LOS ANGELES – Most of the people who rushed toward the derailed train were backing off, too afraid of the flames and the spilled diesel to try to save the pleading man trapped in the tangled wreckage.
Dean Jaeschke (search), though, jumped in to help. He knew what it was like to burn.
Years ago, strangers rescued Jaeschke from a car accident that seared and scarred his body.
"Everybody was saying, 'Get out of there. That thing's going go up.' I kind of ignored that," Jaeschke, 50, told the Associated Press in an interview Thursday. "I've been through that."
The trapped man, Scott McKeown (search), died soon after Jaeschke freed him — but lived long enough to thank rescuers for not letting him burn alive.
McKeown was one of 11 people killed Wednesday in suburban Glendale (search) after a man allegedly abandoned his SUV on the tracks and caused two commuter trains to collide in the deadliest U.S. rail accident in nearly six years.
The rescue was one of many heroic moments by workers who were at the loading dock of a nearby Costco and scrambled to save people from the smoky chaos.
Those who lingered at the scene spoke reverently of the truck driver who regularly delivered ice cream to the warehouse but on this day risked his life. Meanwhile, Jaeschke slipped back into anonymity, driving 90 miles back to Southwest Traders Inc., the delivery company in Temecula where he has worked for 20 years.
Jaeschke's own traumatic memories were fresh Wednesday as bystanders approached the train wreck with fire extinguishers.
At 17, Jaeschke was nearly killed in a crash while returning home from Las Vegas with his brother and father. The driver lost control and the car hurtled off the road, flipping seven times. Jaeschke, who had been sleeping in the back, was thrown from the car, which then landed on him. Hot oil spilled over his body.
Strangers from another car pulled him out, he said. He spent months in the hospital, emerging with scars on his face, chest and arms. He underwent 40 operations.

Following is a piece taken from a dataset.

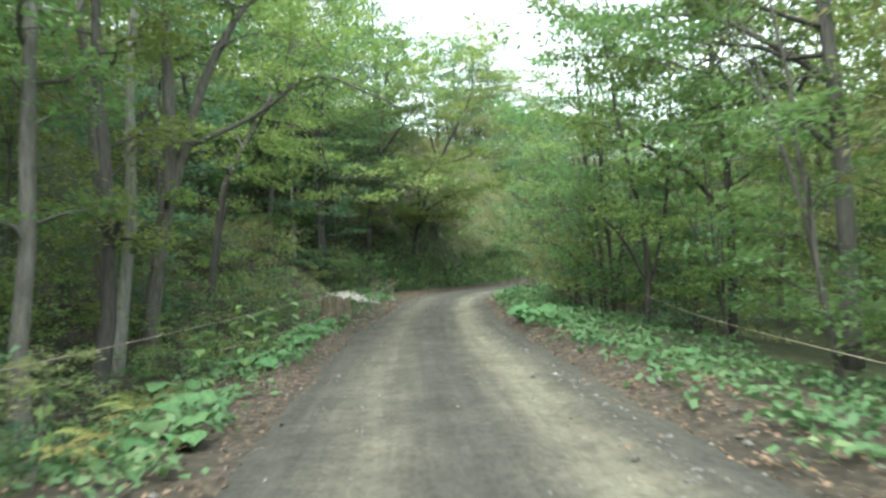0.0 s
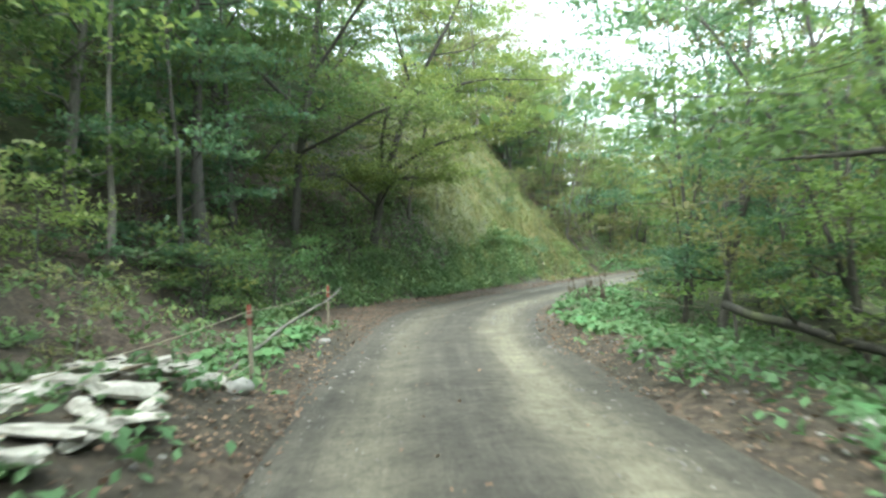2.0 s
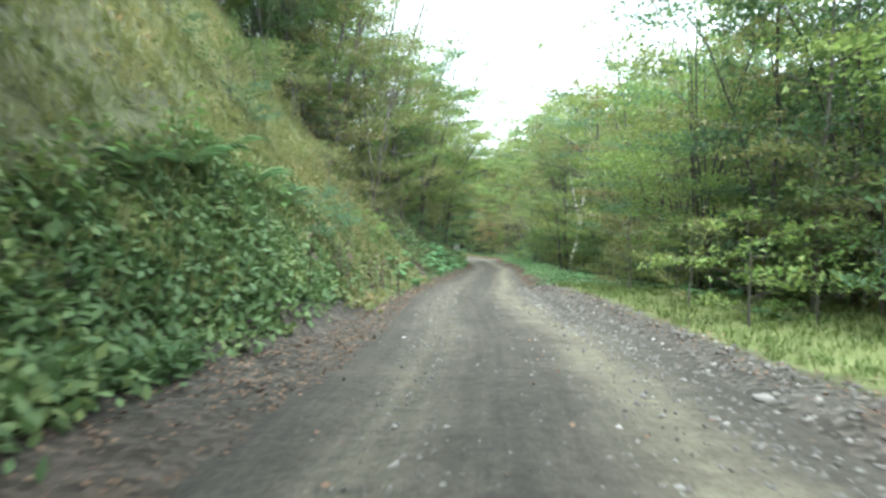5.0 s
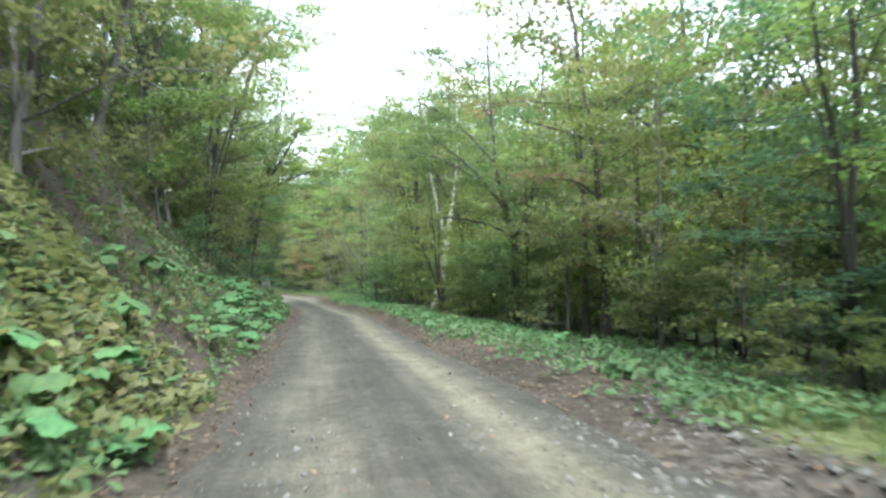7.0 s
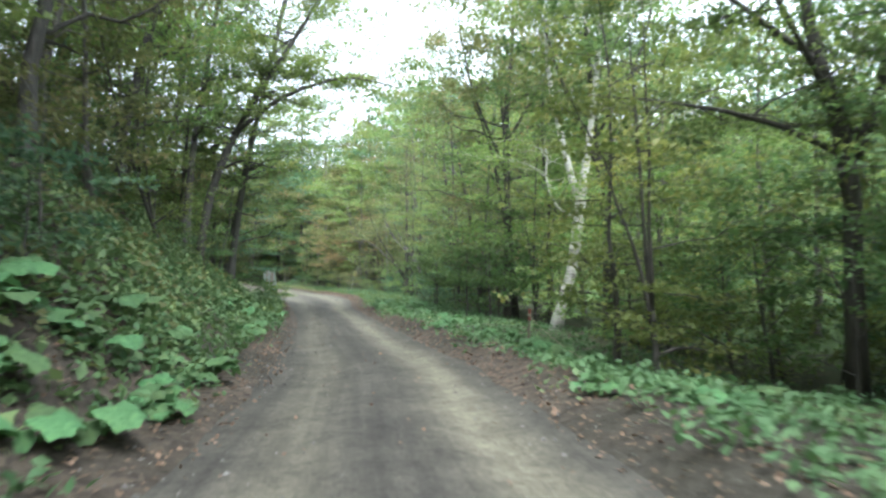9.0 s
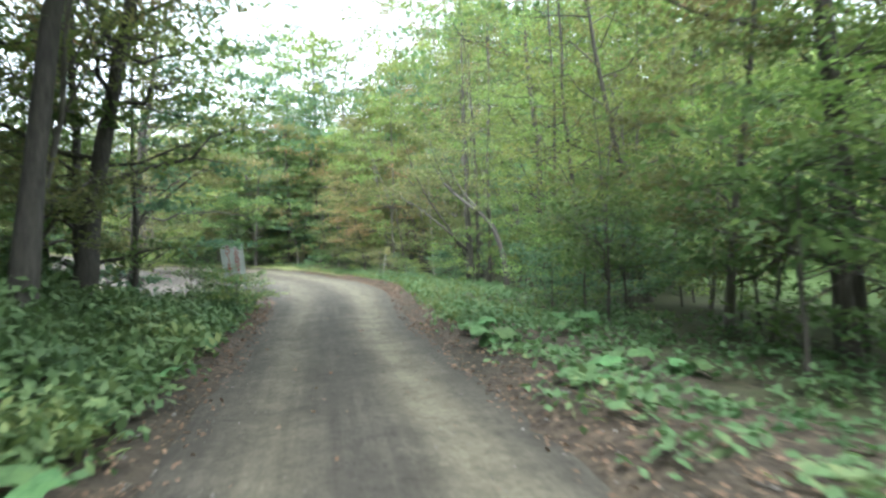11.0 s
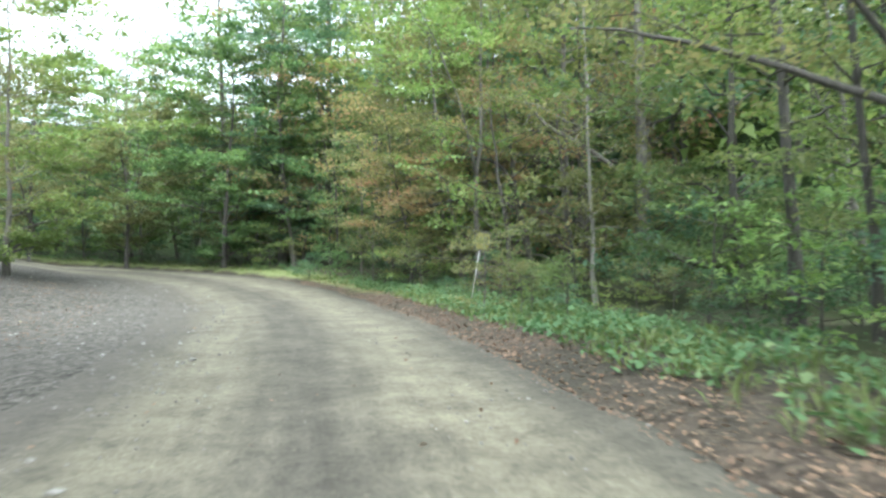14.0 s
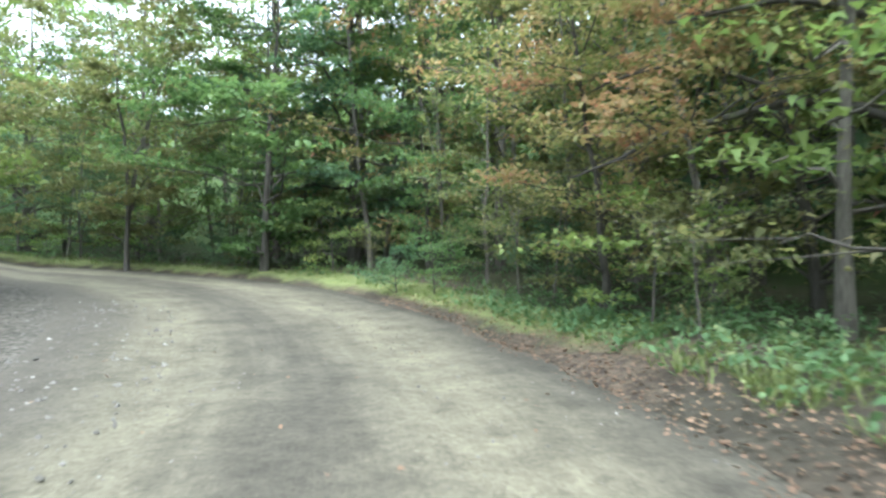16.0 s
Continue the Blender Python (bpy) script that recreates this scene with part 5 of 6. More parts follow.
def scatter(kinds, weights, s_range, d_range, count, gap, size=(0.75, 1.2), tilt=0.05, clear=0.0):
    """Stands copies of the kinds at random in a stretch along the road, apart from what stands there."""
    done = tries = 0
    while done < count and tries < count * 40:
        tries += 1
        s, d = rng.uniform(*s_range), rng.uniform(*d_range)
        x, y = place(s, d)
        if any((x - a) ** 2 + (y - b) ** 2 < gap * gap for a, b in taken):
            continue
        s2, d2 = along(np.array([x]), np.array([y]))
        l2, r2 = lane(s2)
        if l2[0] - clear < d2[0] < r2[0] + clear:
            continue
        taken.append((x, y))
        ob = kinds[rng.choice(len(kinds), p=np.array(weights) / sum(weights))]
        f = rng.uniform(*size)
        m = Matrix.LocRotScale((x, y, zat(x, y) - 0.08), Euler((rng.normal(0, tilt), rng.normal(0, tilt), rng.uniform(0, 6.28))), (f, f, f * rng.uniform(0.92, 1.1)))
        if ob.name in used:
            copy_thing_at(ob, m)
        else:
            ob.matrix_basis = m
            used[ob.name] = True
        done += 1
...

The man Jaeschke pulled out Wednesday was covered in blood and soot and pinned down, Jaeschke and others said. In the early morning darkness, Jaeschke climbed up several feet of wreckage to find him. It appeared his arms and legs were broken.
"He just said, 'Get me out of here, I don't want to burn,"' Jaeschke recalled. He said he told others two or three times, "I need some help up here."
Hugo Moran, a 34-year-old Costco receiving clerk who helped pull several people to safety, said: "We all backed off because there was fuel everywhere."
Jaeschke persisted and McKeown grabbed his coat. "I said, 'I'm getting you out of here,"' Jaeschke said. But McKeown was stuck. Another driver jumped in to help, and they pulled him out.
"He didn't moan, he didn't scream," Jaeschke said. "I know he wasn't in pain. I want his wife and family to know that."
Twelve hours later, Jaeschke was at home, resting for his 4 a.m. Thursday delivery rounds.
"It really shook him up," his wife, Deborah, said from their home in Winchester. "It takes a lot to make that man cry, and when he came home, he was crying."